In the listing that follows, the range to quote begins at the line that has "finishes the script." and ends after the line that has "0.015), material, ob)"; quote it verbatim and add nothing.

───── Data for this exercise

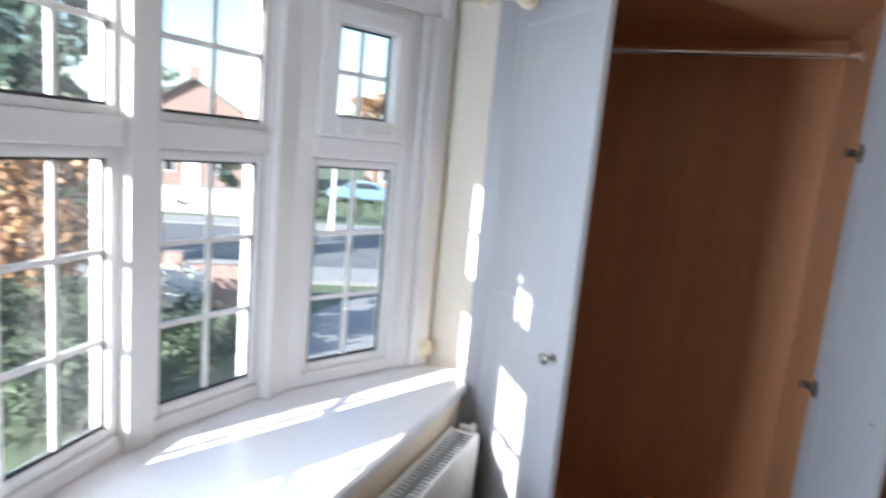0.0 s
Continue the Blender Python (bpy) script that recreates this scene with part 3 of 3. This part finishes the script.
def garden_wall(a, b, h, material, label):
    a, b = Vector((*a, GZ)), Vector((*b, GZ))
    ob = thing("garden_wall", Matrix.Translation(a) @ pose(0, 0, 0, 0, 0, math.degrees(math.atan2(b.y - a.y, b.x - a.x))), label, "wall")
    L = (b - a).length
    part("wall_body", boxes([((0, -0.11, -0.2), (L, 0.11, h))], 0.01), material, ob)
    part("coping", boxes([((-0.02, -0.15, h), (L + 0.02, 0.15, h + 0.07))], 0.012), PAVING, ob)
    for x in (0.0, L):
        part("pier", boxes([((x - 0.2, -0.2, -0.2), (x + 0.2, 0.2, h + 0.22))], 0.015), material, ob)


garden_wall((-9.7, 8.3), (-7.9, 9.7), 1.02, BRICK, "low red brick garden wall with pale coping")
garden_wall((-24.5, 18.2), (-18.5, 22.8), 1.25, RENDER_W, "white rendered garden wall across the road")


def leaf_cloud(rng, centres, count, size):
    """Small leaf blades strewn over uneven clumps."""
    verts, faces = [], []
    for _ in range(count):
        c, r = centres[rng.integers(len(centres))]
        d = rng.normal(size=3)
        p = np.array(c) + d / np.linalg.norm(d) * np.array(r) * rng.uniform(0.55, 1.08)
        u, v = rng.normal(size=3), rng.normal(size=3)
        u /= np.linalg.norm(u)
        v -= u * (v @ u)
        v /= np.linalg.norm(v)
        s = size * rng.uniform(0.6, 1.4)
        k = len(verts)
        verts += [p - u * s, p + v * s * 0.45, p + u * s, p - v * s * 0.45]
        faces.append((k, k + 1, k + 2, k + 3))
    me = bpy.data.meshes.new("crown")
    me.from_pydata([tuple(map(float, q)) for q in verts], [], faces)
    bm = bmesh.new()
    bm.from_mesh(me)
    bpy.data.meshes.remove(me)
    return bm


def tree(seed, x, y, h, spread, material, label, conifer=False, name="tree"):
    rng = np.random.default_rng(seed)
    ob = thing(name, Matrix.Translation((x, y, GZ)), label, "tree")
    bm = lathe([(0.03 * h, -0.1), (0.022 * h, 0.3 * h), (0.012 * h, 0.7 * h), (0.004 * h, 0.96 * h)], steps=10)
    cs = []
    for k in range(26):
        q = (k + 0.5) / 26
        z = h * (0.14 + 0.83 * q) if conifer else h * rng.uniform(0.4, 0.95)
        r = spread * (1 - 0.85 * q) if conifer else spread * rng.uniform(0.3, 0.95) * (1 - 0.5 * abs(z / h - 0.6))
        a = rng.uniform(0, 6.283)
        tip = (r * math.cos(a), r * math.sin(a), z)
        rod((0, 0, z - 0.12 * h * (not conifer)), tip, 0.006 * h, 6, bm)
        cs.append(((tip[0] * 0.8, tip[1] * 0.8, z), (spread * 0.34, spread * 0.34, h * 0.06)))
    part("trunk", bm, BARK, ob)
    part("crown", leaf_cloud(rng, cs, 3200, 0.018 * h + 0.03), material, ob)


tree(3, -15.5, 9.6, 9.5, 2.2, LEAF_BLUE, "dense blue-green conifer in a front garden", True)
tree(4, -8.6, 4.6, 3.6, 1.5, LEAF_RUST, "small rust-leaved autumn tree in the garden")
tree(5, -33, 17, 9.0, 3.4, LEAF, "leafy green garden tree across the road")
tree(6, -23, 41, 8.0, 3.0, LEAF_RUST, "golden autumn street tree")
tree(7, -40, 34, 9.0, 3.2, LEAF, "dark green tree behind the houses")
tree(8, -26.5, 28.5, 4.6, 0.9, LEAF_BLUE, "narrow dark conifer beside the brick house", True)


def shrub(seed, x, y, size, material, label, category="hedge", m=None):
    rng = np.random.default_rng(seed)
    ob = thing("hedge" if category == "hedge" else "shrub", m or Matrix.Translation((x, y, GZ)), label, category)
    cs = []
    for _ in range(40):
        cs.append(((rng.uniform(-1, 1) * size[0], rng.uniform(-1, 1) * size[1], rng.uniform(0.25, 0.85) * size[2]), (0.32, 0.32, 0.3)))
    part("foliage", leaf_cloud(rng, cs, 3600, 0.07), material, ob)
    for k in range(5):
        part("stem", rod((size[0] * (k - 2) / 3, 0, -0.1), (size[0] * (k - 2) / 3, 0.1, size[2] * 0.7), 0.03, 6), BARK, ob)


shrub(11, 0, 0, (6.0, 0.5, 1.3), LEAF, "clipped green garden hedge across the road", m=ROADM @ Matrix.Translation((4, 8.2, 0)))
shrub(12, 0, 0, (4.0, 0.5, 1.2), LEAF, "clipped green garden hedge across the road", m=ROADM @ Matrix.Translation((-9, 8.4, 0)))
shrub(13, -9.0, 7.5, (0.55, 0.5, 1.0), RENDER_W, "white flowering garden shrub by the drive", "shrub")
shrub(14, -9.6, 4.2, (1.5, 1.0, 1.5), LEAF, "green garden shrub below the window", "shrub")
shrub(15, -6.9, 5.9, (0.9, 0.8, 0.9), LEAF, "low green garden shrub beside the drive", "shrub")
shrub(16, -6.6, 3.2, (1.0, 0.9, 0.9), LEAF, "low green garden shrub below the window", "shrub")


def house(x, y, turn, w, d, eave, ridge, label):
    ob = thing("house", Matrix.Translation((x, y, GZ)) @ pose(0, 0, 0, 0, 0, turn), label, "house")
    prof = [(-w / 2, -0.3), (w / 2, -0.3), (w / 2, eave), (0, ridge), (-w / 2, eave)]
    part("wall", prism(prof, "y", 0, d), BRICK, ob)
    bm = bmesh.new()
    for s in (-1, 1):
        tmp = prism([(0, ridge + 0.16), (0, ridge - 0.02), (s * (w / 2 + 0.35), eave - 0.3), (s * (w / 2 + 0.35), eave - 0.12)], "y", -0.3, d + 0.3)
        me = bpy.data.meshes.new("t")
        tmp.to_mesh(me)
        tmp.free()
        bm.from_mesh(me)
        bpy.data.meshes.remove(me)
    roof = part("roof", bm, ROOF, ob)
    part("chimney", boxes([((-0.45, d * 0.3, ridge - 0.3), (0.45, d * 0.3 + 0.7, ridge + 1.1))], 0.02), BRICK, roof)
    for wx, wz in ((-w * 0.24, 0.9), (w * 0.24, 0.9), (-w * 0.24, 3.3), (w * 0.24, 3.3)):
        win = part("window", boxes([((wx - 0.7, -0.06, wz), (wx + 0.7, 0.02, wz + 0.08)), ((wx - 0.7, -0.06, wz + 1.12), (wx + 0.7, 0.02, wz + 1.2)), ((wx - 0.7, -0.06, wz + 0.08), (wx - 0.62, 0.02, wz + 1.12)), ((wx + 0.62, -0.06, wz + 0.08), (wx + 0.7, 0.02, wz + 1.12)), ((wx - 0.04, -0.06, wz + 0.08), (wx + 0.04, 0.02, wz + 1.12))]), UPVC, ob, "white window frame")
        part("pane", boxes([((wx - 0.62, -0.02, wz + 0.08), (wx + 0.62, 0.0, wz + 1.12))]), CARGLASS, win)
    part("door", boxes([((-0.5, -0.05, -0.05), (0.5, 0.02, 2.05))], 0.01), UPVC, ob)


house(-32.0, 31.0, 44, 7.4, 10, 5.0, 7.3, "brick gabled house with brown tiled roof")
house(-22.5, 46.0, 30, 7.4, 10, 5.0, 7.3, "brick gabled house with brown tiled roof")
house(-44.0, 20.0, 60, 7.4, 10, 5.0, 7.3, "brick gabled house with brown tiled roof")


def car(m, paint, label):
    ob = thing("car", m, label, "car")
    side = [(-2.05, 0.32), (-2.1, 0.62), (-1.95, 0.86), (-1.15, 0.93), (-0.55, 1.38), (0.2, 1.46), (1.1, 1.40), (1.75, 0.98), (2.05, 0.90), (2.1, 0.5), (2.02, 0.32)]
    bm = prism(side, "y", -0.82, 0.82)
    bmesh.ops.bevel(bm, geom=bm.edges[:], offset=0.06, segments=2, affect="EDGES")
    body = part("body", bm, paint, ob, smooth=True)
    for s in (-1, 1):
        part("window", prism([(-0.95, 0.96), (-0.5, 1.32), (0.2, 1.39), (1.0, 1.34), (1.45, 1.0)], "y", min(s * 0.80, s * 0.826), max(s * 0.80, s * 0.826)), CARGLASS, body)
        for x in (-1.3, 1.3):
            wheel = part("wheel", lathe([(0.2, 0), (0.31, 0.02), (0.32, 0.1), (0.31, 0.18), (0.2, 0.2)], Matrix.Translation((x, s * 0.68 - 0.1, 0.32)) @ pose(0, 0, 0, -90), 20), RUBBER, ob)
            part("rim", lathe([(0.19, 0), (0.19, 0.012), (0.05, 0.02)], Matrix.Translation((x, s * 0.79, 0.32)) @ pose(0, 0, 0, -90 * s), 16), CHROME, wheel)


car(Matrix.Translation((-20.5, 34.5, GZ + 0.012)) @ pose(0, 0, 0, 0, 0, 28), CAR_BLUE, "pale blue hatchback parked across the road")

lamp_post = thing("street_lamp", Matrix.Translation((-13.8, 21.0, GZ)), "slim white-painted street lamp post at the kerb", "street lamp")
part("base", lathe([(0.11, -0.2), (0.11, 0.9), (0.09, 0.95), (0.07, 1.0)], steps=16), POST_WHITE, lamp_post, smooth=True)
part("post", lathe([(0.065, 1.0), (0.05, 4.6), (0.045, 5.2)], steps=16), POST_WHITE, lamp_post, smooth=True)
part("lantern", boxes([((-0.10, -0.12, 5.2), (0.55, 0.12, 5.34))], 0.03), POST_WHITE, lamp_post)
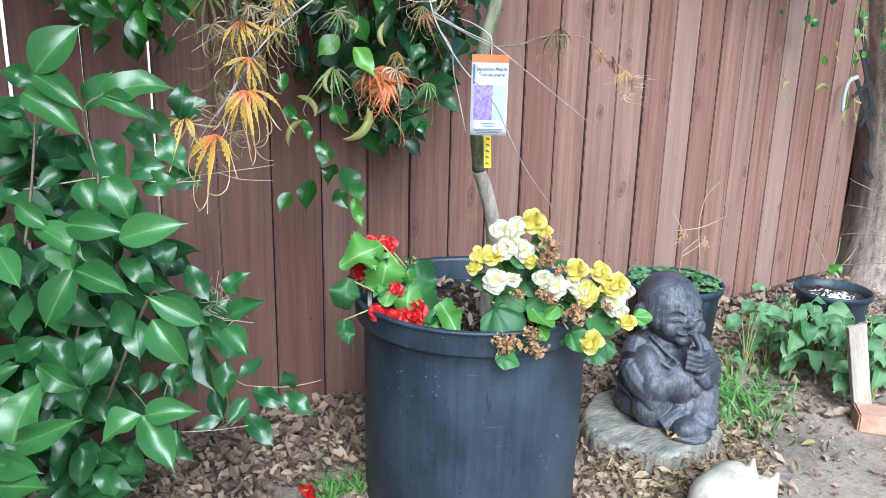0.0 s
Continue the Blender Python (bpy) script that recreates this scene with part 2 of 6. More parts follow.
MAPLE = {
    "y": leaf_material("yellow_maple", (0.42, 0.29, 0.035), (0.6, 0.43, 0.11), 0.55, (0.55, 0.2, 0.05), 0.45, tip=(0.66, 0.58, 0.3), base=(0.62, 0.22, 0.05), edge=(0.68, 0.56, 0.24), whisk=WHISK),
    "f": leaf_material("flame_maple", (0.48, 0.31, 0.025), (0.6, 0.4, 0.05), 0.5, (0.5, 0.1, 0.04), 0.75, tip=(0.4, 0.44, 0.2), base=(0.6, 0.09, 0.03), edge=(0.6, 0.56, 0.2), whisk=WHISK),
    "o": leaf_material("orange_maple", (0.44, 0.1, 0.022), (0.58, 0.2, 0.05), 0.55, (0.4, 0.12, 0.04), 0.3, tip=(0.44, 0.24, 0.12), edge=(0.48, 0.22, 0.09)),
    "r": leaf_material("red_maple", (0.27, 0.055, 0.04), (0.5, 0.19, 0.135), 0.55, (0.4, 0.08, 0.05), 0.3, tip=(0.52, 0.34, 0.26), edge=(0.46, 0.24, 0.18), whisk=(0.45, 0.3, 0.25)),
    "p": leaf_material("peach_maple", (0.42, 0.19, 0.075), (0.62, 0.39, 0.18), 0.6, (0.55, 0.16, 0.1), 0.5, tip=(0.7, 0.56, 0.34), base=(0.56, 0.13, 0.07), edge=(0.66, 0.48, 0.24), whisk=WHISK),
    "g": leaf_material("green_maple", (0.06, 0.14, 0.03), (0.16, 0.26, 0.06), 0.5, (0.2, 0.28, 0.1), 0.2, tip=(0.3, 0.3, 0.1), whisk=(0.34, 0.28, 0.18)),
    "d": leaf_material("dull_maple", (0.07, 0.066, 0.02), (0.21, 0.175, 0.06), 0.6, (0.2, 0.15, 0.08), 0.2, tip=(0.3, 0.24, 0.12), edge=(0.2, 0.17, 0.07), whisk=(0.4, 0.31, 0.2)),
    "b": leaf_material("dried_maple", (0.33, 0.23, 0.14), (0.6, 0.46, 0.31), 0.65, (0.4, 0.25, 0.15), 0.2),
    "t": leaf_material("tan_maple", (0.38, 0.25, 0.08), (0.55, 0.4, 0.16), 0.6, (0.4, 0.25, 0.1), 0.2, tip=(0.6, 0.45, 0.3), base=(0.6, 0.36, 0.1), whisk=WHISK),
}
BARK = bark_material("big_tree_bark", (0.1, 0.08, 0.066), (0.34, 0.28, 0.235))
LIMB = bark_material("pale_limb_bark", (0.22, 0.185, 0.13), (0.5, 0.44, 0.34), 2.0)
MAPLE_BARK = bark_material("young_maple_bark", (0.24, 0.2, 0.16), (0.42, 0.37, 0.32), 2.5)
MAPLE_GREEN = bark_material("green_maple_bark", (0.09, 0.1, 0.06), (0.23, 0.23, 0.155), 2.5)
TWIG = bark_material("grey_twig", (0.2, 0.175, 0.165), (0.4, 0.365, 0.345), 3.0)
TWIG_DARK = bark_material("brown_twig", (0.12, 0.09, 0.07), (0.26, 0.2, 0.15), 3.0)
TWIG_PALE = bark_material("straw_twig", (0.32, 0.25, 0.18), (0.52, 0.43, 0.33), 3.0)
SHOOT = bark_material("green_shoot", (0.2, 0.22, 0.08), (0.36, 0.36, 0.16), 3.0)
def scuffed_plastic(name):
    """Black nursery plastic, bluish and dulled by dust: faint runs, scratches and splashes."""
    m, nt, b = material(name, 0.34, 0.38)
    cloud, runs = noise_tex(nt, 5, 5, 0.6), noise_tex(nt, 1.0, 5, 0.7, (60.0, 60.0, 4.0))
    scratch = noise_tex(nt, 1.0, 3, 0.6, (12.0, 12.0, 260.0))
    f = math_node(nt, "ADD", math_node(nt, "MULTIPLY", cloud, 0.6), math_node(nt, "MULTIPLY", runs, 0.4))
    c = ramp(nt, f, [(0.36, (0.012, 0.019, 0.029)), (0.66, (0.042, 0.06, 0.086))])
    c = mix(nt, math_node(nt, "MULTIPLY", ramp(nt, noise_tex(nt, 150, 2), [(0.68, 0.0), (0.73, 1.0)]), ramp(nt, noise_tex(nt, 7, 3), [(0.52, 0.0), (0.64, 1.0)])), c, (0.36, 0.37, 0.37))
    c = mix(nt, ramp(nt, noise_tex(nt, 1.0, 4, 0.7, (48.0, 48.0, 9.0)), [(0.62, 0.0), (0.7, 0.75)]), c, (0.008, 0.011, 0.016))
    c = mix(nt, ramp(nt, scratch, [(0.68, 0.0), (0.76, 0.35)]), c, (0.14, 0.16, 0.18))
    c = mix(nt, ramp(nt, noise_tex(nt, 2.2, 6, 0.7), [(0.58, 0.0), (0.78, 0.3)]), c, (0.075, 0.085, 0.095))
    nt.links.new(c, b.inputs["Base Color"])
    nt.links.new(ramp(nt, f, [(0.35, 0.36), (0.7, 0.6)]), b.inputs["Roughness"])
    bump(nt, b, math_node(nt, "ADD", runs, math_node(nt, "MULTIPLY", scratch, 0.4)), 0.12, 0.002)
    return m


BLACK_PLASTIC = scuffed_plastic("black_nursery_plastic")
SOIL = mottled("potting_soil", (0.012, 0.009, 0.007), (0.07, 0.052, 0.04), 20, 0.95, 90, 0.9, 0.01, 0.15, speck=(0.55, 0.52, 0.48))
def carved_stone(name):
    """Dark blue-grey cast stone: cloudy tone, pale rubbed streaks, fine carved strokes that run down it."""
    m, nt, b = material(name, 0.5, 0.45)
    cloud, strokes = noise_tex(nt, 9, 5, 0.6), noise_tex(nt, 1.0, 4, 0.6, (170.0, 170.0, 30.0))
    grit = noise_tex(nt, 230, 3, 0.6)
    f = math_node(nt, "ADD", math_node(nt, "MULTIPLY", cloud, 0.5), math_node(nt, "ADD", math_node(nt, "MULTIPLY", strokes, 0.32), math_node(nt, "MULTIPLY", grit, 0.18)))
    c = ramp(nt, f, [(0.38, (0.016, 0.018, 0.024)), (0.5, (0.05, 0.053, 0.067)), (0.63, (0.15, 0.152, 0.176))])
    c = mix(nt, ramp(nt, noise_tex(nt, 4, 5, 0.65), [(0.55, 0.0), (0.75, 0.4)]), c, (0.2, 0.2, 0.225))
    nt.links.new(c, b.inputs["Base Color"])
    nt.links.new(ramp(nt, cloud, [(0.35, 0.4), (0.65, 0.62)]), b.inputs["Roughness"])
    bump(nt, b, math_node(nt, "ADD", math_node(nt, "MULTIPLY", strokes, 0.7), math_node(nt, "MULTIPLY", grit, 0.4)), 0.5, 0.0025)
    return m


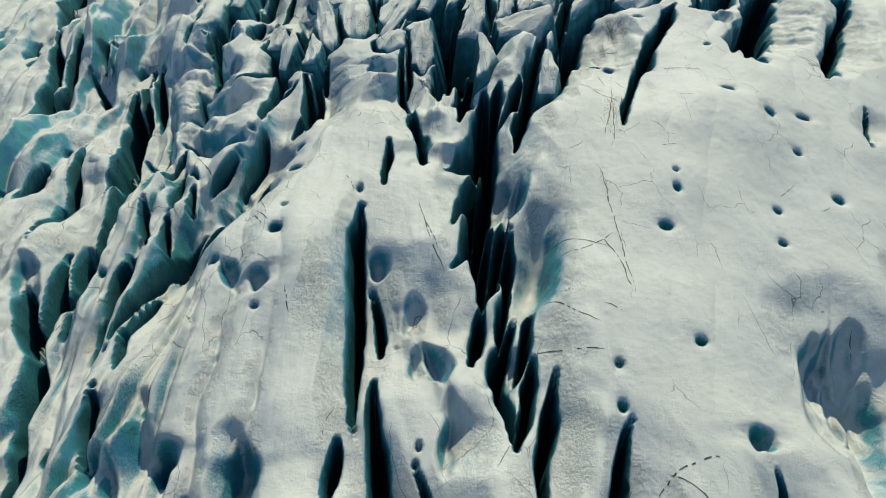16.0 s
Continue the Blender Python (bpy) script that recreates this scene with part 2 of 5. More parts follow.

──────────

- [The completed task]:
Continue the Blender Python (bpy) script that recreates this scene with part 3 of 3. This part finishes the script.
def garden_wall(a, b, h, material, label):
    a, b = Vector((*a, GZ)), Vector((*b, GZ))
    ob = thing("garden_wall", Matrix.Translation(a) @ pose(0, 0, 0, 0, 0, math.degrees(math.atan2(b.y - a.y, b.x - a.x))), label, "wall")
    L = (b - a).length
    part("wall_body", boxes([((0, -0.11, -0.2), (L, 0.11, h))], 0.01), material, ob)
    part("coping", boxes([((-0.02, -0.15, h), (L + 0.02, 0.15, h + 0.07))], 0.012), PAVING, ob)
    for x in (0.0, L):
        part("pier", boxes([((x - 0.2, -0.2, -0.2), (x + 0.2, 0.2, h + 0.22))], 0.015), material, ob)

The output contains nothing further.